Anche le proporzioni risultano sfalsate rispetto alla realtà. I Cinquestelle sono ancora il gruppo più cospicuo anche se i sondaggi li danno quantomeno per dimezzati mentre la Lega e Fratelli d’Italia sono con ogni evidenza sottorappresentati. Il PD, che allo stato dell’arte sembra riscuotere il maggior numero di consensi, resta infarcito di renziani. I quali, nel segreto dell’urna potrebbero non seguire le indicazioni di Enrico Letta, magari per farlo saltare. Italia Viva conta ben oltre il suo peso effettivo. Poi c’è quel centinaio di senza bandiere pronti a passare, come tutti i mercenari che si rispettino, da un signorotto all’altro.
Parafrasando Manzoni, la dignità, uno, se non ce l’ha, mica se la può dare. Questo è il circo Barnum che dovrebbe designare il capo dello Stato. Partiti vogliosi di rivincita in un passaggio dagli infiniti risvolti, ammonisce Paolo Mieli.
Di converso, la scelta di Draghi porta con sé una serie di controindicazioni. Quello che è attualmente il più prezioso gioiello di famiglia verrebbe messo in sicurezza, e questo è necessario, anzi indispensabile. Nello stesso tempo, però, si alimenterebbe ancor di più la tendenza al culto della personalità, all’uomo della provvidenza, alla scelta di un individuo, non di un progetto. Il suo, per dirla con Carlo Verdelli, è un governo “ad affidamento personale” e tale sarebbe anche il senso di un trasloco in quella che fu la dimora prima dei papi e poi dei re.
Gustavo Zagrebelsky dipinge il presidenzialismo “di fatto” come un mostro da evitare.
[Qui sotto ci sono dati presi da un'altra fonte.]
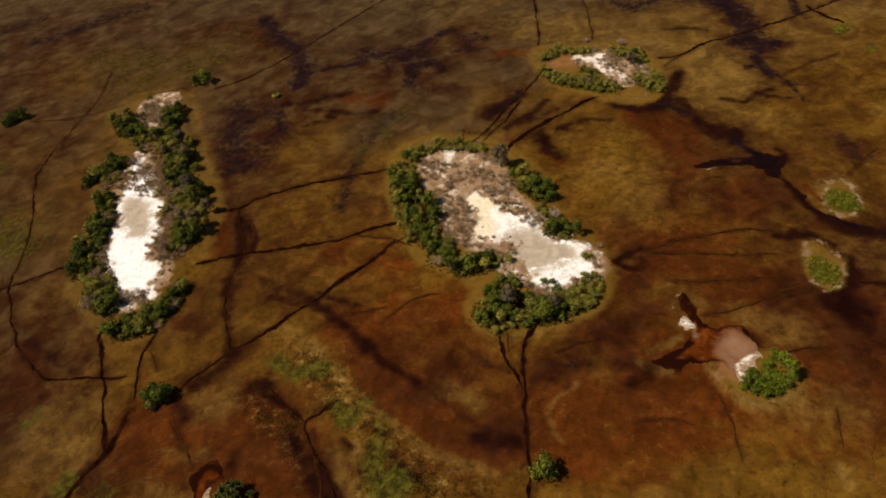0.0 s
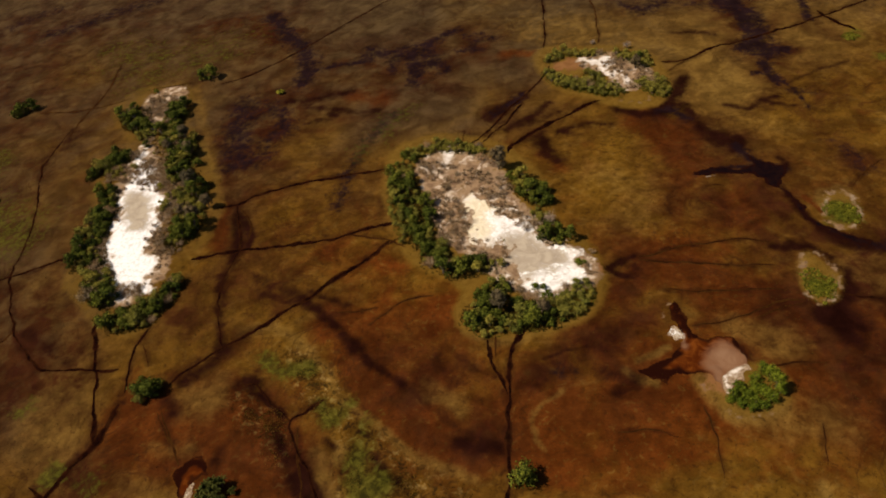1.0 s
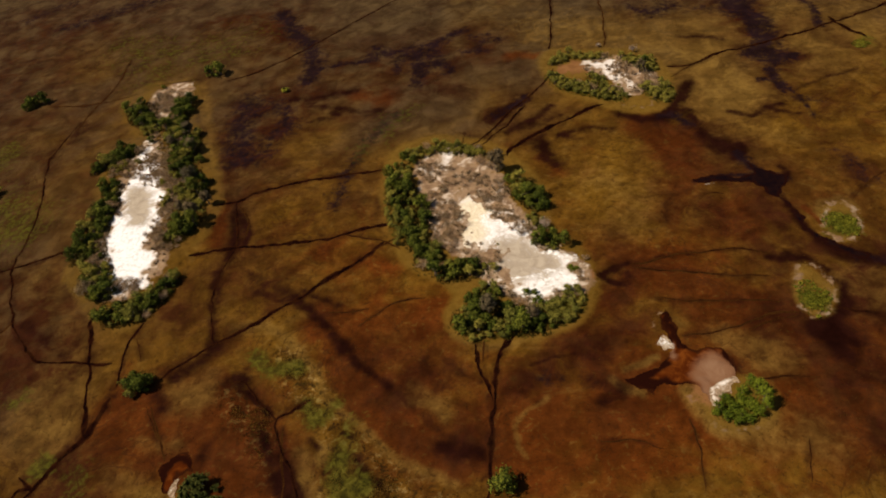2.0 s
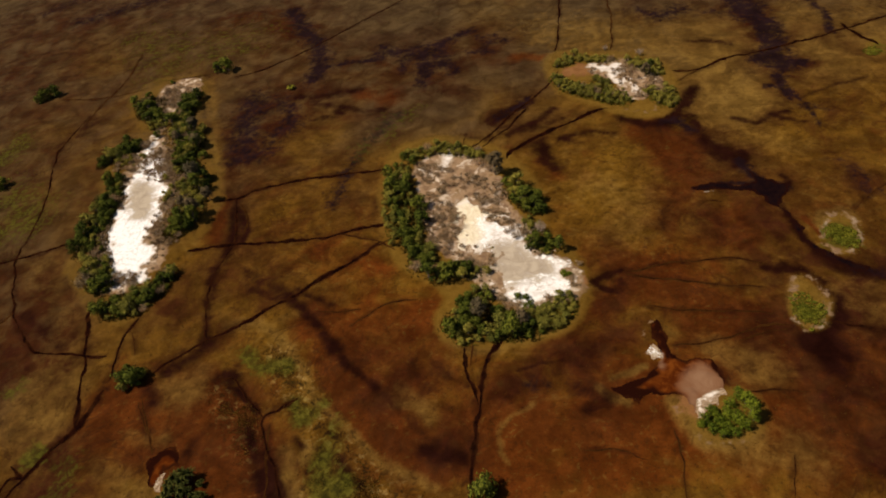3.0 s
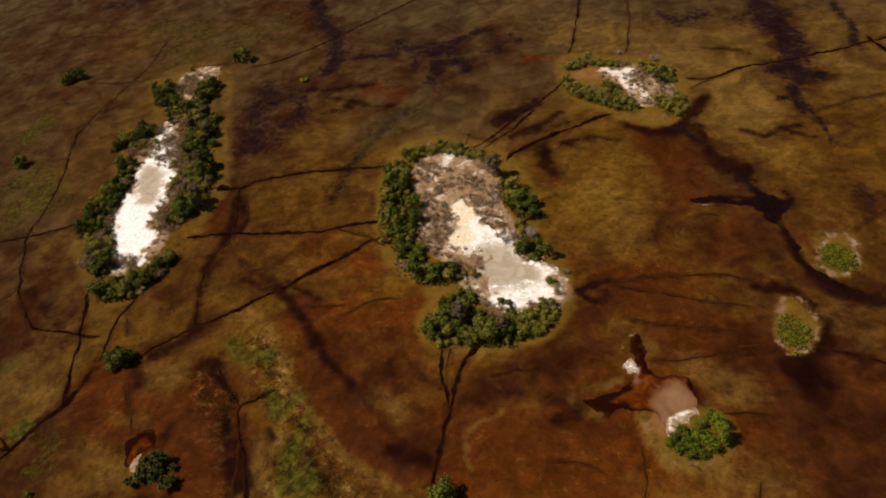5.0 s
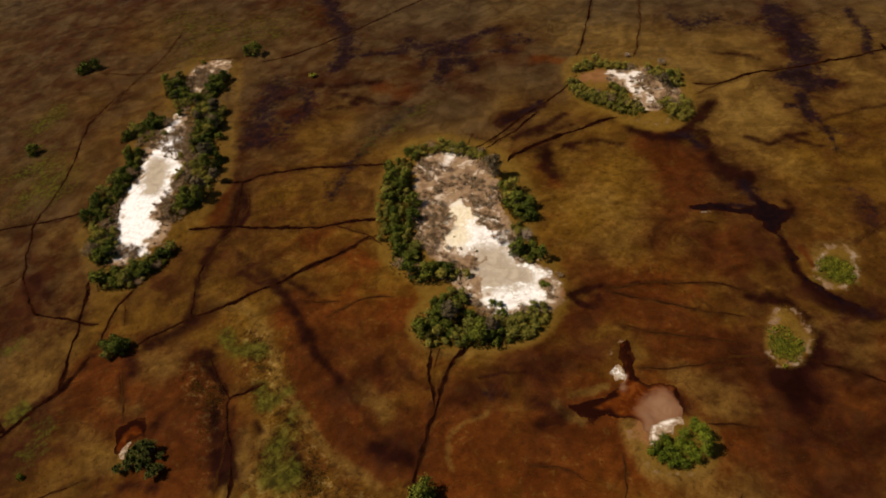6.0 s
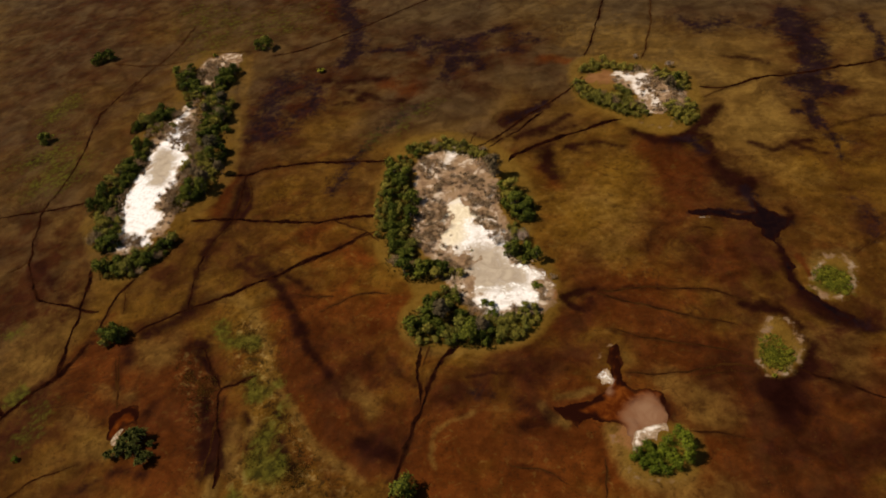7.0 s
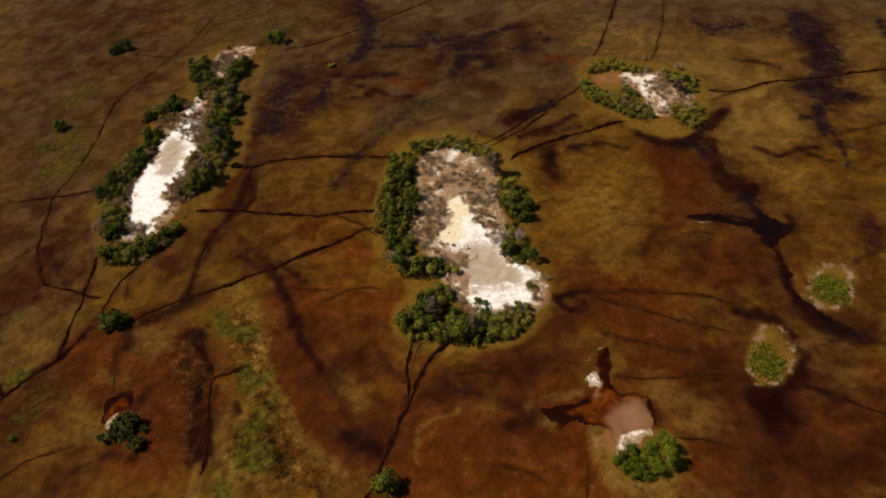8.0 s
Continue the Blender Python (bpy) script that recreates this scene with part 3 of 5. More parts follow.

Eppure, nel Paese, l’elezione diretta di un monarca repubblicano gode di ampi consensi. Draghi sarebbe quantomeno in sintonia con questo comune sentire. E non è detto, con buona pace dell’insigne costituzionalista, che questo sia un male. Anzi. Potrebbe favorire quella ricostruzione democratica, appena agli inizi, auspicata da Mattarella quando affidò l’incarico, “senza alcuna formula politica”, all’ex responsabile della Bce.
Nessuno è in grado di prevedere come andrà a finire. Tutti parlano ma, come affermerebbe con sprezzo Robert De Niro nei panni di Al Capone, sono solo chiacchiere e distintivo.
La pandemia non si cura delle scadenze istituzionali e la variante Omicron impazza allungando a dismisura la situazione di emergenza. Sono due anni che siamo costretti a vivere in libertà vigilata, lo facciamo convinti, ci vacciniamo, in primavera servirà una quarta dose, sappiamo che non ci sono altre possibilità, ma vorremmo avere piena fiducia in chi prende tali decisioni.
Finora Mattarella è stato il garante e il punto di rifermento anche per i “sì vax”. Un faro sicuro nella nebbia dei dubbi e delle paure. Chiunque prenda il suo posto deve averlo ben chiaro.
Beato quel popolo che non ha bisogno di eroi, scrive, proprio qui sul Diario del Lavoro, Riccardo Barenghi, citando Bertolt Brecht. Ha ragione da vendere. Ma, come rimarca con brillante e amara ironia lui stesso, non siamo un Paese normale. Tanto che un italiano su due, quando c’è la chiamata ai seggi, preferisce restare in casa.
Weimar crollò mentre il Reichstag discuteva di pomodori, formaggi e cavoli.